# Material for this exercise start

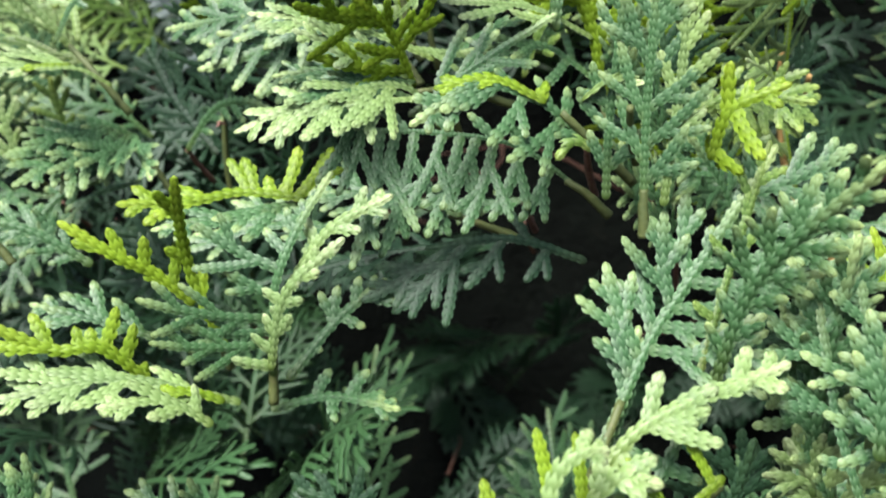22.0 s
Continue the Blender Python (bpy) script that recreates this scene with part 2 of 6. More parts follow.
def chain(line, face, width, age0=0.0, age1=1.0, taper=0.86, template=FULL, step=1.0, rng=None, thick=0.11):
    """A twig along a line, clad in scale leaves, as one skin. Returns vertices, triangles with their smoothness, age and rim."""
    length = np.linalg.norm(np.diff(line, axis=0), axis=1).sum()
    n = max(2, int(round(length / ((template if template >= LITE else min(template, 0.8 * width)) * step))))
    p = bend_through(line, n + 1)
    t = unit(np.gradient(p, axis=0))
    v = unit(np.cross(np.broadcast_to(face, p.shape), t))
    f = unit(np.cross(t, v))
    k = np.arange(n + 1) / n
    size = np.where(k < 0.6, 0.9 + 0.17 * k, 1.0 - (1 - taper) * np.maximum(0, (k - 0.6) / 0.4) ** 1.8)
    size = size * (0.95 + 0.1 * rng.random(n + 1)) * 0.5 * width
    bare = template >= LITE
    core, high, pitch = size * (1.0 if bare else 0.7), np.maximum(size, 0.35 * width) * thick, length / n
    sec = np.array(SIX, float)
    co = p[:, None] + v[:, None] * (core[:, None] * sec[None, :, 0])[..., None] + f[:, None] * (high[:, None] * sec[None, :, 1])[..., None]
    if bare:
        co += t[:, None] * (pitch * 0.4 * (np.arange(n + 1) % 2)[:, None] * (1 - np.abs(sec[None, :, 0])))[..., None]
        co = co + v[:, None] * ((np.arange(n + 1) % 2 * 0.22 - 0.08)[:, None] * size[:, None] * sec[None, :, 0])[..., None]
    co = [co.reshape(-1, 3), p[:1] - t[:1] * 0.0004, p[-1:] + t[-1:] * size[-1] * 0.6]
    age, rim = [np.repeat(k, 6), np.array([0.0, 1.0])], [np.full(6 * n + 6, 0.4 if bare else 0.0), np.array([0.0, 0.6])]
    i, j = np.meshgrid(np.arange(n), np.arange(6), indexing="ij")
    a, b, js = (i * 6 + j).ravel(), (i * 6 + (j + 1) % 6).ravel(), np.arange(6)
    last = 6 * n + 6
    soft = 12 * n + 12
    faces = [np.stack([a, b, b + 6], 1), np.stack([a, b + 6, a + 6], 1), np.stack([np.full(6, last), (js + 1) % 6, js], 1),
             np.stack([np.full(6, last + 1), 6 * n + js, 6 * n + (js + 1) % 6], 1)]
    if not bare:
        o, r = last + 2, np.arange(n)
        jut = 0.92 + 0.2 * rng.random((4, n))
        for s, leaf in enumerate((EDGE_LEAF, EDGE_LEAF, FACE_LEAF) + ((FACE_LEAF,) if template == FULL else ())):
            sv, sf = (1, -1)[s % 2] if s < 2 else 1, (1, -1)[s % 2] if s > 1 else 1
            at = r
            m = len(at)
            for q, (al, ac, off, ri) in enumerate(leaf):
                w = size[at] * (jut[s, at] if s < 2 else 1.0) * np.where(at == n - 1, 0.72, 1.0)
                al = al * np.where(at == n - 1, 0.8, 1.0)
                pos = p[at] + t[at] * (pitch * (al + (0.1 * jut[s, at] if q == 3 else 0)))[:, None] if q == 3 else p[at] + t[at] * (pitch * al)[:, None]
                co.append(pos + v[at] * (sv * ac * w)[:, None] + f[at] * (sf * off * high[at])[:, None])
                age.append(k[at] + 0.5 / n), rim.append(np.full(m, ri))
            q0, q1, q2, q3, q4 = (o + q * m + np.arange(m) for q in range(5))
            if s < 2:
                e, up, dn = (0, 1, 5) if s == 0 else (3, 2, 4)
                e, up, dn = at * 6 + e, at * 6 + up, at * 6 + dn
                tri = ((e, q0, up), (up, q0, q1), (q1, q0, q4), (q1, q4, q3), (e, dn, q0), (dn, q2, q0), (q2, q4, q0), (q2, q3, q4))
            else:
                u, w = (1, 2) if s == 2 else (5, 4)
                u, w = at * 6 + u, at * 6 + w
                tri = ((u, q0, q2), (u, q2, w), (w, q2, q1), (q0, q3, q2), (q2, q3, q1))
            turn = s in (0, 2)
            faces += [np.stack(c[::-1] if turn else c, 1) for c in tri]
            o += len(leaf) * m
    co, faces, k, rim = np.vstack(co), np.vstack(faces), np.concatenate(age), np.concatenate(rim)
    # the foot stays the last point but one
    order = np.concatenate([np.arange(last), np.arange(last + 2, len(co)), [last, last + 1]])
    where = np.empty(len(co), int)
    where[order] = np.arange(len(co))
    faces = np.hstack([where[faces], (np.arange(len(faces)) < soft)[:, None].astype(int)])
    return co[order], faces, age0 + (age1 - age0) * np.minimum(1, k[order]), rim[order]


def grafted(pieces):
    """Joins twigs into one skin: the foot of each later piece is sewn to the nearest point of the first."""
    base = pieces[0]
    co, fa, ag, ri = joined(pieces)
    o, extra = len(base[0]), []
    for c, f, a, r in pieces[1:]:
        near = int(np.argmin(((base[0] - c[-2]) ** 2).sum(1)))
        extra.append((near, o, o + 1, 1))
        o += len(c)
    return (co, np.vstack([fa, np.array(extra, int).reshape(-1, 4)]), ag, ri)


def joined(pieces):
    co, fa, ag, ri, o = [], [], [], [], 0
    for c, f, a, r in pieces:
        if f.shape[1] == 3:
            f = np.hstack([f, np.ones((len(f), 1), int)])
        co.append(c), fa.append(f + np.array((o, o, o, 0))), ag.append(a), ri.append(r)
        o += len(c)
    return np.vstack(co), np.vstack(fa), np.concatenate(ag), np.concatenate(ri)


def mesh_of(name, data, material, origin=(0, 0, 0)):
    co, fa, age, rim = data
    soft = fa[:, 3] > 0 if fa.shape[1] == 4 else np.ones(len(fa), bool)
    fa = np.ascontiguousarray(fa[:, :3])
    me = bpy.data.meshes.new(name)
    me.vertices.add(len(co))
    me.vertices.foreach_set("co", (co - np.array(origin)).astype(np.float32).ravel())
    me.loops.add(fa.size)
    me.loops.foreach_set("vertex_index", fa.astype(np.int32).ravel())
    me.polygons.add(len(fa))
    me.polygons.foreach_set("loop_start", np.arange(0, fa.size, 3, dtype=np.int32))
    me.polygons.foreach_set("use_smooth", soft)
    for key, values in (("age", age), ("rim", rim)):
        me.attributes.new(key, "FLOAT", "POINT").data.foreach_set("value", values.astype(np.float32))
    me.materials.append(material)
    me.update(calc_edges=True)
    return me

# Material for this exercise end
# Material for this exercise start

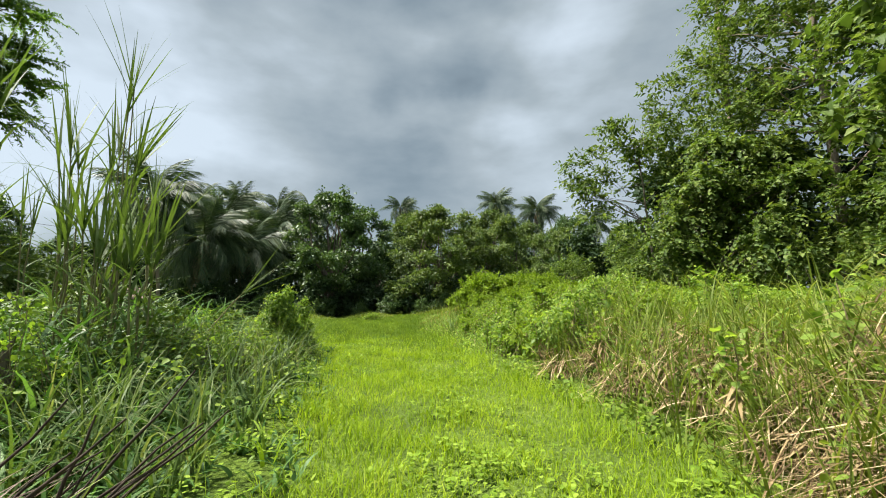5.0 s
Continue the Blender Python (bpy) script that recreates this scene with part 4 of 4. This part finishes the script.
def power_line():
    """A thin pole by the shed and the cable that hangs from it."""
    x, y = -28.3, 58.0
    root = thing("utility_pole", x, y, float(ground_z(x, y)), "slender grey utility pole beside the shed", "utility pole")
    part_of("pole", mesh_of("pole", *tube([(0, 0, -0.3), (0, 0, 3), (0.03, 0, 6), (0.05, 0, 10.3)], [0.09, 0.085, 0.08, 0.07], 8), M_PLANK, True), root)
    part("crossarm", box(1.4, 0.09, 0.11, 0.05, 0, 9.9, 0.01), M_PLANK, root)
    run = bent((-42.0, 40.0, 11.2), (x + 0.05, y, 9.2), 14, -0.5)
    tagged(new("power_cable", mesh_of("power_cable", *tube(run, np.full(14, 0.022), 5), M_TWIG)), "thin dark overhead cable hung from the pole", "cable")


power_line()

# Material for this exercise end
# Material for this exercise start

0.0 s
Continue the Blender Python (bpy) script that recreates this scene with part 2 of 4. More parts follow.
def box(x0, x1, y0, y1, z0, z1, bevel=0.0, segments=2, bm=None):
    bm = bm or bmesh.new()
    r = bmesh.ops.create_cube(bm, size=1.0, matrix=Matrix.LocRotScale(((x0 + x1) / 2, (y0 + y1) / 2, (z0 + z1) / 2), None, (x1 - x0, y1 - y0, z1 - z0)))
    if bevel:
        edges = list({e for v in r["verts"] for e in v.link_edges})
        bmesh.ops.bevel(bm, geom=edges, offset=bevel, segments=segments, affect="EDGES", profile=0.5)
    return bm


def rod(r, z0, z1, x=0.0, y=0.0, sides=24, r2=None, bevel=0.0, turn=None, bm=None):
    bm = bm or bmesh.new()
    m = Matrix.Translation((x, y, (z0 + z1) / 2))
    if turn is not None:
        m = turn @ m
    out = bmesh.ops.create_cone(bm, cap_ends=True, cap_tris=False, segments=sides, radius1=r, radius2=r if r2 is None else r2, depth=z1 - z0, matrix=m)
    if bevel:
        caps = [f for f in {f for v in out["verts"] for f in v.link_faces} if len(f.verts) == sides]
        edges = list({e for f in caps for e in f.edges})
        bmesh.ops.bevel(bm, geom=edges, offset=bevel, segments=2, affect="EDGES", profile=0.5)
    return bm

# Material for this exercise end

Written task. Search the preceding listing for "with" and extract every line where it is found.

Response.
Continue the Blender Python (bpy) script that recreates this scene with part 2 of 6. More parts follow.
    """A twig along a line, clad in scale leaves, as one skin. Returns vertices, triangles with their smoothness, age and rim."""
Continue the Blender Python (bpy) script that recreates this scene with part 4 of 4. This part finishes the script.
Continue the Blender Python (bpy) script that recreates this scene with part 2 of 4. More parts follow.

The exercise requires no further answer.